Digital Habits That Make Lite KYC Safer for Everyday Borrowers

Borrowers relying on Lite KYC must also build habits that safeguard their identity and loan behaviour. The first habit is to verify whether the app is linked to an RBI-regulated lender. Fraudulent apps often imitate legitimate Lite KYC screens.

The second habit is secure OTP handling. Aadhaar-linked OTP is as powerful as a physical signature. Borrowers must avoid sharing it during calls, screen-shares, or WhatsApp chats.

The third habit is regularly updating contact details. A change in mobile number without updating Aadhaar can break communication channels with lenders, increasing the risk of missed repayments.

Borrowers should also track their small loans carefully. Even tiny amounts, if ignored, can lead to penalties. This is especially true for first-time borrowers who may not be used to digital reminders.

Another important habit is limiting the number of apps that access Aadhaar-linked information. Installing too many loan apps increases exposure to data risks. Borrowers should stick to a few regulated platforms.

Finally, maintaining a basic emergency buffer—even ₹200–₹300 monthly—reduces dependency on immediate borrowing. When small expenses can be handled through savings, Lite KYC loans become truly optional rather than essential.

  • Use only regulated apps
  • Keep Aadhaar-linked numbers updated
  • Track repayment reminders
  • Avoid sharing OTPs
  • Limit exposure to multiple credit apps

Lite KYC, when combined with responsible habits, creates a stable foundation for digital borrowing in India. It empowers borrowers without compromising safety.

Frequently Asked Questions

1. What is Aadhaar Lite KYC?

A simplified KYC process that verifies identity using limited Aadhaar details.

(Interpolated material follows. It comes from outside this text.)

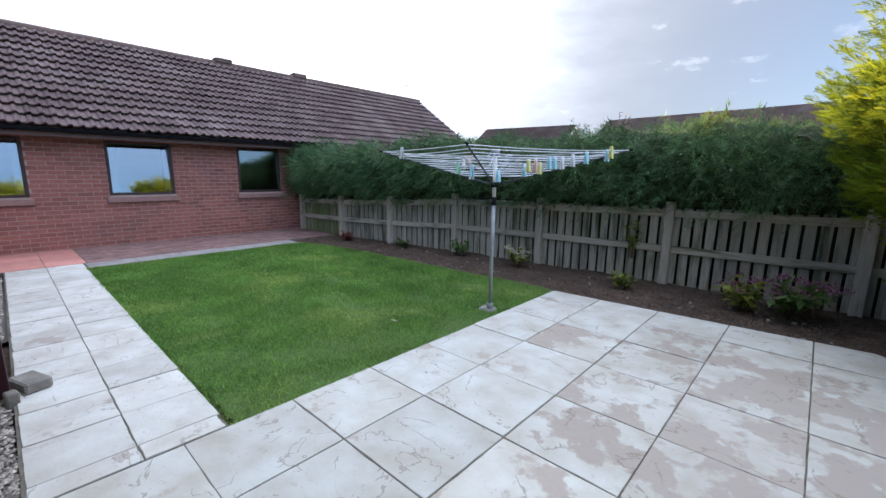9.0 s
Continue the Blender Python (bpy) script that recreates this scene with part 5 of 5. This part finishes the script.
far_house("neighbour_house", 9.9, 8.95, 90, 3.3, 4.6, 2.7, 1.75, M_yellowbrick, "neighbouring house with a sunlit yellow brick gable", board=M_bargeboard)
far_house("neighbour_house", 13.5, -21.0, 8, 5.6, 6.5, 2.25, 2.0, M_brick_h, "far brick bungalow with a low tiled roof", board=M_bargeboard)
far_house("neighbour_house", 2.9, -22.5, -4, 12.0, 7.0, 2.35, 2.2, M_brick_h, "far brick bungalow with a long tiled roof")

# ---- paving ----
patio_base = structure("patio", prism([(-1.61, 3.66), (-1.61, -1.81), (-1.36, -2.025), (1.435, -1.84), (1.435, 3.66)], -0.06, -0.0045), M_joint, "paved patio of riven pale sandstone slabs", "patio")
SLABS = {}


def riven(w, d, seed):
    """A split stone slab: wavy chipped arrises round a level top."""
    bm = bmesh.new()
    n = 9
    line = []
    for (ax, ay), (bx, by) in (((-w, -d), (w, -d)), ((w, -d), (w, d)), ((w, d), (-w, d)), ((-w, d), (-w, -d))):
        line += [(ax + (bx - ax) * k / n, ay + (by - ay) * k / n) for k in range(n)]
    rings = []
    for level in range(3):
        ring = []
        for x, y in line:
            e = noise.noise((x * 9, y * 9, seed)) * 0.5 + noise.noise((x * 23, y * 23, seed + 4)) * 0.5
            cut = (0.0, 0.0006 + 0.008 * max(e, 0.0), 0.0012 + 0.011 * max(e, 0.0))[level]
            z = (-0.045, -0.006 - 0.003 * max(e, 0.0), 0.0)[level]
            ring.append(bm.verts.new((x * (1 - cut / w), y * (1 - cut / d), z)))
        rings.append(ring)
    m = len(line)
    for p, q in zip(rings, rings[1:]):
        for i in range(m):
            bm.faces.new((p[i], p[(i + 1) % m], q[(i + 1) % m], q[i]))
    bm.faces.new(rings[-1])
    return bm


def slab(parent, x0, y0, x1, y1, material, z=0.0):
    """A riven slab with slightly rounded, uneven edges; alike sizes share a mesh."""
    key = (round(x1 - x0, 2), round(y1 - y0, 2), material.name, int(rng.integers(3)))
    if key not in SLABS:
        SLABS[key] = finish(riven(key[0] / 2 - 0.0022, key[1] / 2 - 0.0022, key[3] * 7.3 + key[0]), "slab", material)
    tilt = rng.uniform(-0.12, 0.12, 2)
    return piece("slab", SLABS[key], parent, pose((x0 + x1) / 2, (y0 + y1) / 2, z + rng.uniform(-0.002, 0.003), tilt[0], tilt[1], rng.choice([0.0, 180.0]) + rng.uniform(-0.25, 0.25)))


for j, (yb, ya) in enumerate(zip(Y_LINES, Y_LINES[1:])):
    for xa, xb in zip(X_LINES, X_LINES[1:]):
        if j < len(Y_LINES) - 2:
            stone = M_slab_moss if yb > 3.3 or (ya > 2.7 and -1.0 < xa < 0.5) else M_slab_grey if xa < -0.9 and 1 < j < 8 else M_slab_stain if xa < -0.2 or (j, xa) in ((5, -0.358), (7, 0.257)) else M_slab
            slab(patio_base, xa, ya, xb, yb, stone)
        else:
            lo = lambda x: -1.84 - (1.43 - x) * 0.068
            out = [(xa + 0.006, lo(xa)), (xb - 0.006, lo(xb)), (xb - 0.006, yb - 0.006), (xa + 0.006, yb - 0.006)]
            if xa < -1.5:
                out = [(xa + 0.006, lo(xa) + 0.22), (xa + 0.25, lo(xa + 0.25)), *out[1:]]
            part("slab", prism(out, -0.045, rng.uniform(0, 0.003)), M_slab, patio_base)
path_base = structure("path", prism([(1.438, 2.765), (1.438, 1.95), (6.75, 1.91), (6.75, -1.35), (7.18, -1.35), (7.18, 2.72)], -0.06, -0.0045), M_joint, "straight garden path of pale sandstone slabs", "path")
slab(path_base, 1.44, 2.34, 1.59, 2.75, M_slab_path)
slab(path_base, 1.44, 1.96, 1.59, 2.34, M_slab_path)
for k in range(14):
    x = 1.59 + 0.402 * k
    for ya, yb in ((2.34, 2.75), (1.94, 2.34)):
        slab(path_base, x, ya - 0.008 * (x - 1.6), min(x + 0.402, 7.18), yb - 0.008 * (x - 1.6), M_slab_path)
y = 1.88
while y > -1.3:
    slab(path_base, 6.75, max(y - 0.61, -1.35), 7.16, y, M_concrete)
    y -= 0.61
red_base = structure("red_paving", prism([(7.18, 3.66), (7.18, 1.86), (8.75, 1.86), (8.75, 3.66)], -0.06, -0.0045), M_joint, "red concrete pavers in the corner by the walls", "paving")
for i in range(4):
    for j in range(4):
        slab(red_base, 7.19 + 0.39 * i, 1.852 + 0.4515 * j, 7.58 + 0.39 * i, 2.3035 + 0.4515 * j, M_redpave)
brown_base = structure("block_paving", prism([(7.18, 1.85), (7.18, -2.5), (8.75, -2.5), (8.75, 1.85)], -0.06, -0.0045), M_joint, "dull brown block paving along the bungalow", "paving")
vs, fs = [], []
q = np.array([(0, 1, 2, 3), (0, 4, 5, 1), (1, 5, 6, 2), (2, 6, 7, 3), (3, 7, 4, 0)])
for i in range(15):
    for j in range(21):
        x0, y0 = 7.19 + i * 0.104, -2.49 + j * 0.207 + (0.1 if i % 2 else 0)
        n, z = len(vs), rng.uniform(-0.003, 0.002)
        x1, y1 = min(x0 + 0.098, 8.745), min(y0 + 0.2, 1.845)
        vs += [(x0 + .004, y0 + .004, z), (x1 - .004, y0 + .004, z), (x1 - .004, y1 - .004, z), (x0 + .004, y1 - .004, z), (x0, y0, -0.02), (x1, y0, -0.02), (x1, y1, -0.02), (x0, y1, -0.02)]
        fs += (q + n).tolist()
attach(tagged(new("paving_blocks", soup("paving_blocks", vs, fs, M_brownpave)), "small brown paving blocks", kind="stuff"), brown_base)
part("edging", box(-1.625, -1.6, -0.06, -1.606, 3.6, -0.006, 0.003), M_black, patio_base, "dark edging strip")

# ---- bricks of the garage wall by the door ----
brick_mesh = finish(box(0, -0.0035, 0, 1, 0.0, 0.065, 0), "brick", M_brick)
for s, e, z in near:
    piece("brick", brick_mesh, garage_wall, TURN @ Matrix.Translation((s, GY + rng.uniform(-0.0015, 0.0015), z)) @ Matrix.Diagonal((e - s, 1, 1, 1)))

# ---- tiles of the garage roof ----
gv, gf = roof_tile_mesh(0.30, 0.35, 2, 0.014, 0.027, 0.016)
g_tile = soup("roof_tile", gv, gf, M_tile)
spots, step, width = roof_rows(G_W - 0.05, 9.85, 0.30, GE, GR, 0.305)
ga = math.degrees(math.atan2(GR[1] - GE[1], GR[0] - GE[0]))
for x, s in spots:
    y, z = GE[0] + (GR[0] - GE[0]) * s, GE[1] + (GR[1] - GE[1]) * s
    piece("roof_tile", g_tile, garage_roof, TURN @ pose(x, y - 0.02, z + 0.02 + rng.uniform(-0.002, 0.004), ga, 0, rng.uniform(-0.5, 0.5)))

2. Is Lite KYC legally valid?

Yes, it is permitted for regulated lenders offering small-ticket loans.

3. Can Lite KYC be used for large loans?

No. Larger loans require full Aadhaar or biometric KYC.

4. Is Lite KYC safe?

Yes, if used through RBI-regulated lenders and OTP is kept private.

5. Does Lite KYC increase approval chances?

Yes, it speeds up verification, helping first-time borrowers access loans quickly.